Entries supplied
════════════════

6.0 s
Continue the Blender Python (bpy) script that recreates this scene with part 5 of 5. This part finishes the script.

════════════════

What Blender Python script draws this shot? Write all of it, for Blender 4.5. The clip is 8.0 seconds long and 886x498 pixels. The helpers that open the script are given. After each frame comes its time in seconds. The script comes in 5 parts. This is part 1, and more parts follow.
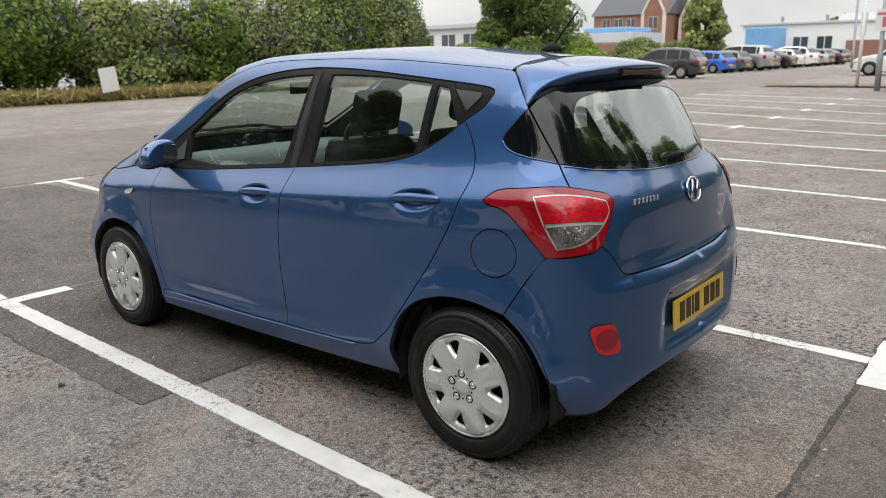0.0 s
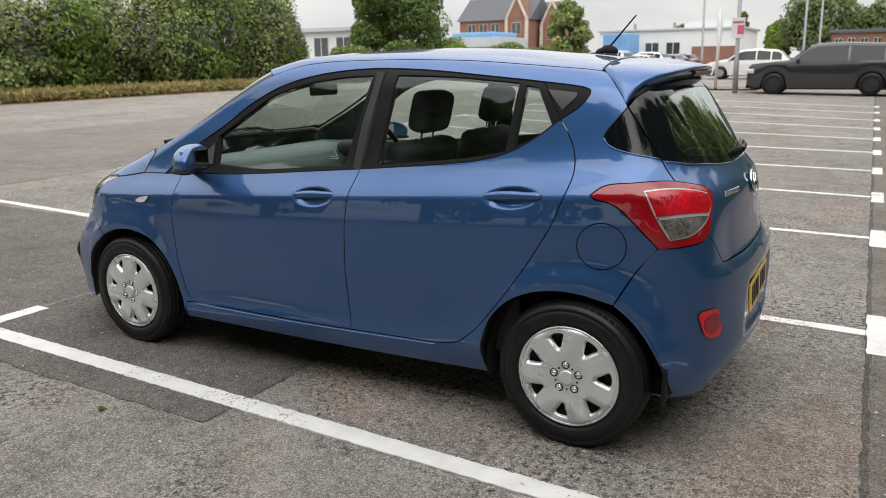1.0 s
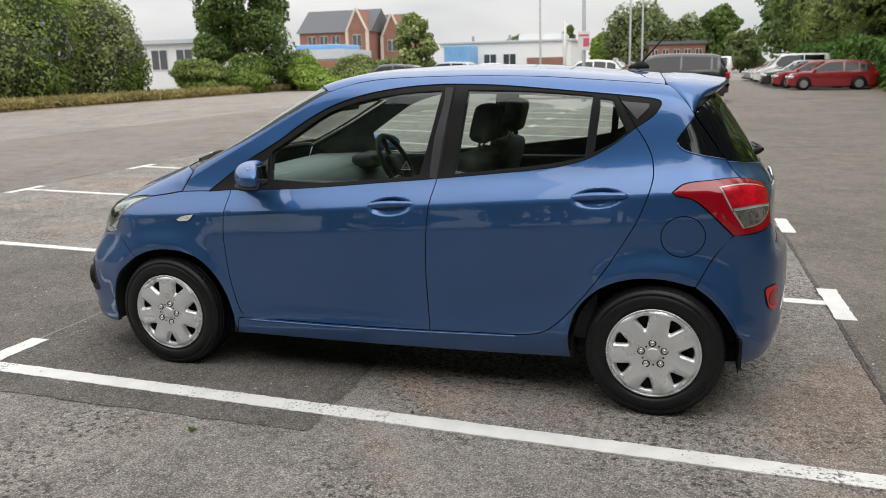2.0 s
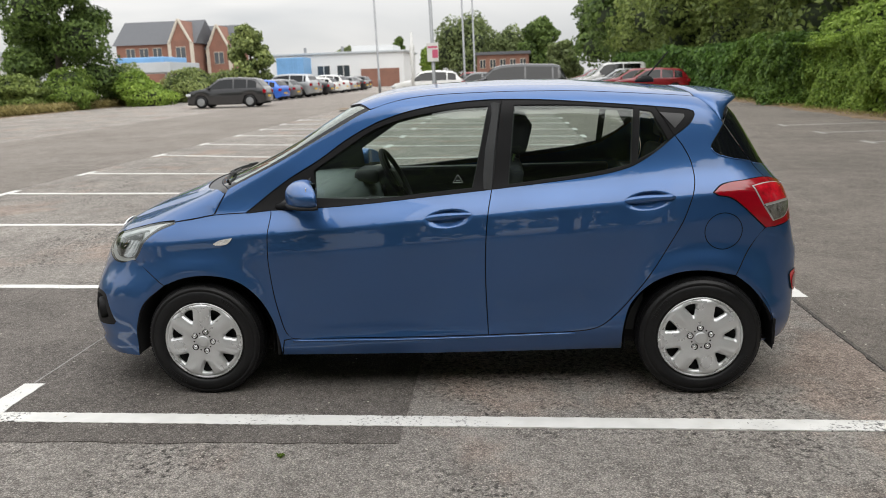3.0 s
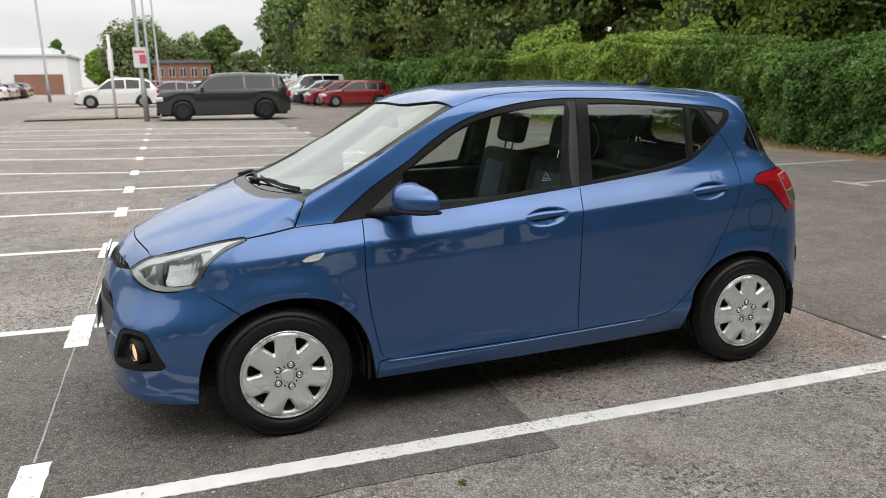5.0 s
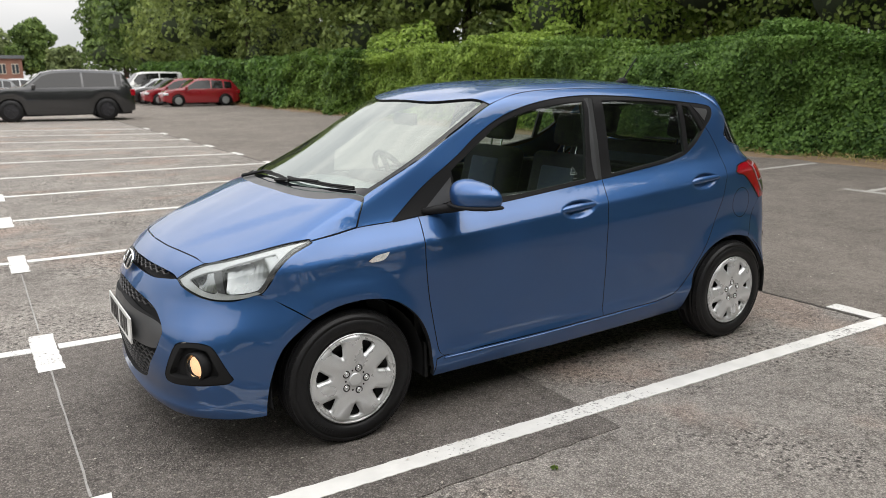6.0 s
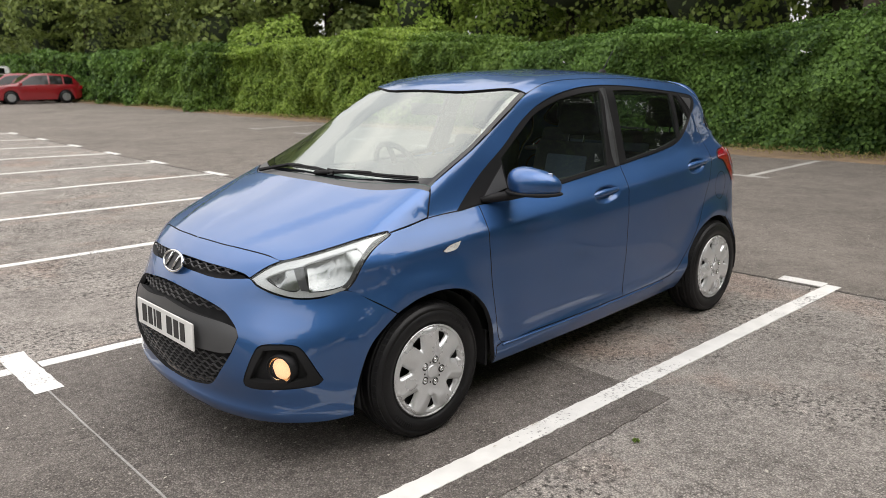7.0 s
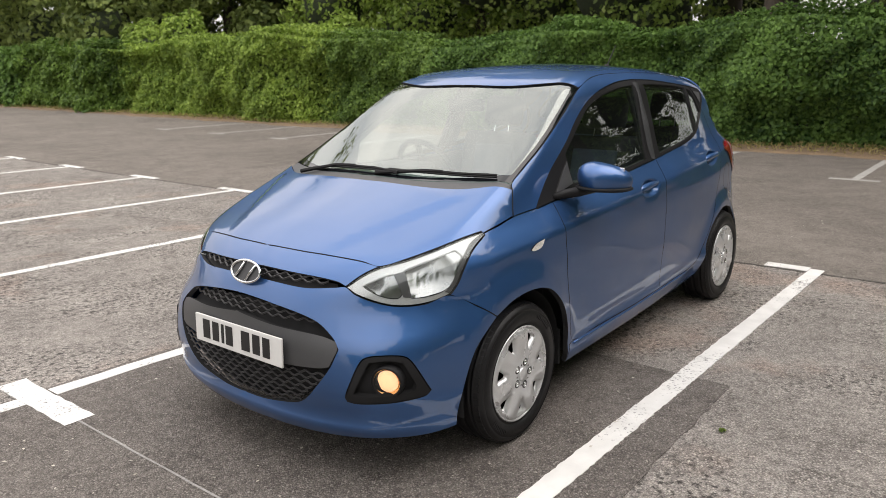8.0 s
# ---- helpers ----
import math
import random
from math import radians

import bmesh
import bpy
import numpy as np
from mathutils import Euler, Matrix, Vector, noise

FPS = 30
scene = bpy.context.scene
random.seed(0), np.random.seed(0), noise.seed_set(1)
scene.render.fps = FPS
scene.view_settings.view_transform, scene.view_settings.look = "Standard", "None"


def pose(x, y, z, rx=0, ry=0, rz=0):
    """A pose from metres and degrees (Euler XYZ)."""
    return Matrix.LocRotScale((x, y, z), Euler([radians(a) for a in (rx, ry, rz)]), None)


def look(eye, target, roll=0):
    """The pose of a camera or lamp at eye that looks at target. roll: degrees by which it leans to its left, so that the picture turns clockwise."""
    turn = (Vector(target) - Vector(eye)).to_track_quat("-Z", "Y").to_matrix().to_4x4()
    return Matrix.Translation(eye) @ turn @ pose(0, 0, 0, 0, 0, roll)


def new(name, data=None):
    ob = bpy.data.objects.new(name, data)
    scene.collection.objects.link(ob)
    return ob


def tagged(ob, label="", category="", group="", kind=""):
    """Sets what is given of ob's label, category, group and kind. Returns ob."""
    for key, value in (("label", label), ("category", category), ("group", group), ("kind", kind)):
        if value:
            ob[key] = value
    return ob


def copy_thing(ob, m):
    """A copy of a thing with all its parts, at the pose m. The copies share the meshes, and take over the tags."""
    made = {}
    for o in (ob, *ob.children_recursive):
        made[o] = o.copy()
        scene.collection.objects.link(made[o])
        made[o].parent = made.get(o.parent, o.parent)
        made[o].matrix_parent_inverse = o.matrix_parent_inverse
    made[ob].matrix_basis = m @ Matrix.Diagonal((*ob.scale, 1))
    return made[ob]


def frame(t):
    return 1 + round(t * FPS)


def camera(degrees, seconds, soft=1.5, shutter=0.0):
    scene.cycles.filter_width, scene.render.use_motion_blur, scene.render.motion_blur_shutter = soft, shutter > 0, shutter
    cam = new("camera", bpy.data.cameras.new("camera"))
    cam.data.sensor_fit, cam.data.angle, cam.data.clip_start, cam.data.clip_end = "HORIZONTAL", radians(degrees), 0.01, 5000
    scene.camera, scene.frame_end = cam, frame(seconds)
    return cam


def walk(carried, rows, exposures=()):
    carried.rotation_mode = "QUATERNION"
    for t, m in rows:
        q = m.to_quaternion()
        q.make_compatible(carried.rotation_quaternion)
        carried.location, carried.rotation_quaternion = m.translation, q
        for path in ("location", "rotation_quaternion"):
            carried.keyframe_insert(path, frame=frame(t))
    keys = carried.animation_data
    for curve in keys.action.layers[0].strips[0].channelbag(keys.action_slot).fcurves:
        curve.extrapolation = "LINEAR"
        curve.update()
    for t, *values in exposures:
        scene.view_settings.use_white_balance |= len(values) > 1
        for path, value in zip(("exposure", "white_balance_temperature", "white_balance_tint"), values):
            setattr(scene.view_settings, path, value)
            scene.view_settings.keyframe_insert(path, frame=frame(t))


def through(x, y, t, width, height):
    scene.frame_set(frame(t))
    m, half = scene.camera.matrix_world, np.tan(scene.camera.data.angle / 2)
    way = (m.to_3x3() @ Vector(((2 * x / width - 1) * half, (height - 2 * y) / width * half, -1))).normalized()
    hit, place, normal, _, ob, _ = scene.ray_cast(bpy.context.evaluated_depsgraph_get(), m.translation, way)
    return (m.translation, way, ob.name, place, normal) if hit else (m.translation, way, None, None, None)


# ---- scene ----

════════════════

Short problem
Reproduce exactly, and only, the lines from the one that contains "a thing with" down to the one that contains "made[ob].matrix_basis = m", both ends included.

Reply to the exercise
    """A copy of a thing with all its parts, at the pose m. The copies share the meshes, and take over the tags."""
    made = {}
    for o in (ob, *ob.children_recursive):
        made[o] = o.copy()
        scene.collection.objects.link(made[o])
        made[o].parent = made.get(o.parent, o.parent)
        made[o].matrix_parent_inverse = o.matrix_parent_inverse
    made[ob].matrix_basis = m @ Matrix.Diagonal((*ob.scale, 1))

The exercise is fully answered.